[WHAT TO WORK ON]: Write out the listing below without alteration, omitting its pictures.

------

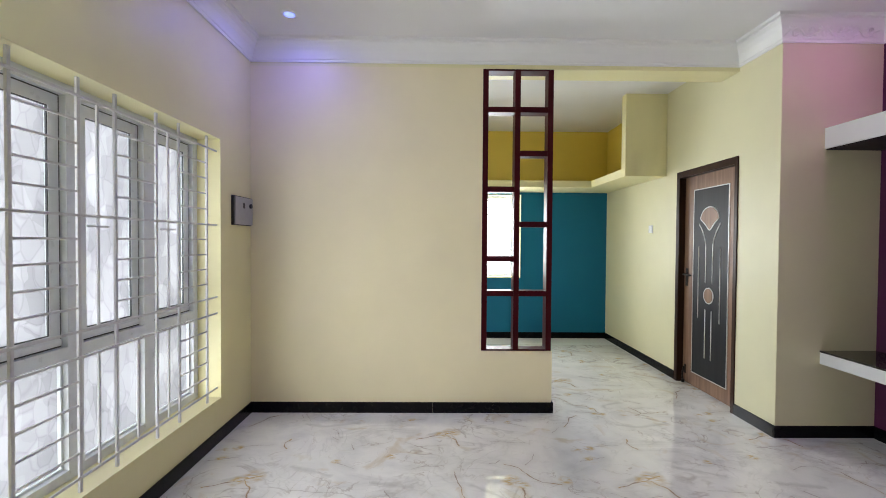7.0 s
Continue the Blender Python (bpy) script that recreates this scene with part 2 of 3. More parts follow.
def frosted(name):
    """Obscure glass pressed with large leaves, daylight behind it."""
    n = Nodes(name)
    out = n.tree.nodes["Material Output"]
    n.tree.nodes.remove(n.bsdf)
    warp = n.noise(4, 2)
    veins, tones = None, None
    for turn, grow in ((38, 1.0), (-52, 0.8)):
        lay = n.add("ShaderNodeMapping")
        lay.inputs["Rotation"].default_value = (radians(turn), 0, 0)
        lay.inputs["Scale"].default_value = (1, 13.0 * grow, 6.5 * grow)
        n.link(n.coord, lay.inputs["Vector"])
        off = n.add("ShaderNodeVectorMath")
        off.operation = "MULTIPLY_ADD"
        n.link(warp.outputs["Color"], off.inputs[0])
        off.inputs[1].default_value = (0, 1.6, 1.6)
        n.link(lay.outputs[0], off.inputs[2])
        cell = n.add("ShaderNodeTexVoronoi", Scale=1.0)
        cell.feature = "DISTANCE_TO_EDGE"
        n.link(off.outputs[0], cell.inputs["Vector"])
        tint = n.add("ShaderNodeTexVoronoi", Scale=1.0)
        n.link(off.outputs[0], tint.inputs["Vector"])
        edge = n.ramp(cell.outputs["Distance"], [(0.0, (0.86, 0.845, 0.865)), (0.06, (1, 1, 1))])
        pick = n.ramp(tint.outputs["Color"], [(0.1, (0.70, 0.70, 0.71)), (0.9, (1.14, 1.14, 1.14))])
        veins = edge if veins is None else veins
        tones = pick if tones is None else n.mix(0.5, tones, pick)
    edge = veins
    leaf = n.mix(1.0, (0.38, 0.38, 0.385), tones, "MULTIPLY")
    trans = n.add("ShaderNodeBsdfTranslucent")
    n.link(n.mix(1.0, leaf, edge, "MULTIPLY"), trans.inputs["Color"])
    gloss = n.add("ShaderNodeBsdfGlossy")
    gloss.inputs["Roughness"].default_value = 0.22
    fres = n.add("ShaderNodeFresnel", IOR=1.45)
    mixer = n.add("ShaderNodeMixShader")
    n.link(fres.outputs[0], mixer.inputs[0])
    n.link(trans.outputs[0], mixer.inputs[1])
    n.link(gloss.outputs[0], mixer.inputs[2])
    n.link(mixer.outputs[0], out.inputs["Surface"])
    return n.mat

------

[PROBLEM SOLUTION]:
7.0 s
Continue the Blender Python (bpy) script that recreates this scene with part 2 of 3. More parts follow.
def frosted(name):
    """Obscure glass pressed with large leaves, daylight behind it."""
    n = Nodes(name)
    out = n.tree.nodes["Material Output"]
    n.tree.nodes.remove(n.bsdf)
    warp = n.noise(4, 2)
    veins, tones = None, None
    for turn, grow in ((38, 1.0), (-52, 0.8)):
        lay = n.add("ShaderNodeMapping")
        lay.inputs["Rotation"].default_value = (radians(turn), 0, 0)
        lay.inputs["Scale"].default_value = (1, 13.0 * grow, 6.5 * grow)
        n.link(n.coord, lay.inputs["Vector"])
        off = n.add("ShaderNodeVectorMath")
        off.operation = "MULTIPLY_ADD"
        n.link(warp.outputs["Color"], off.inputs[0])
        off.inputs[1].default_value = (0, 1.6, 1.6)
        n.link(lay.outputs[0], off.inputs[2])
        cell = n.add("ShaderNodeTexVoronoi", Scale=1.0)
        cell.feature = "DISTANCE_TO_EDGE"
        n.link(off.outputs[0], cell.inputs["Vector"])
        tint = n.add("ShaderNodeTexVoronoi", Scale=1.0)
        n.link(off.outputs[0], tint.inputs["Vector"])
        edge = n.ramp(cell.outputs["Distance"], [(0.0, (0.86, 0.845, 0.865)), (0.06, (1, 1, 1))])
        pick = n.ramp(tint.outputs["Color"], [(0.1, (0.70, 0.70, 0.71)), (0.9, (1.14, 1.14, 1.14))])
        veins = edge if veins is None else veins
        tones = pick if tones is None else n.mix(0.5, tones, pick)
    edge = veins
    leaf = n.mix(1.0, (0.38, 0.38, 0.385), tones, "MULTIPLY")
    trans = n.add("ShaderNodeBsdfTranslucent")
    n.link(n.mix(1.0, leaf, edge, "MULTIPLY"), trans.inputs["Color"])
    gloss = n.add("ShaderNodeBsdfGlossy")
    gloss.inputs["Roughness"].default_value = 0.22
    fres = n.add("ShaderNodeFresnel", IOR=1.45)
    mixer = n.add("ShaderNodeMixShader")
    n.link(fres.outputs[0], mixer.inputs[0])
    n.link(trans.outputs[0], mixer.inputs[1])
    n.link(gloss.outputs[0], mixer.inputs[2])
    n.link(mixer.outputs[0], out.inputs["Surface"])
    return n.mat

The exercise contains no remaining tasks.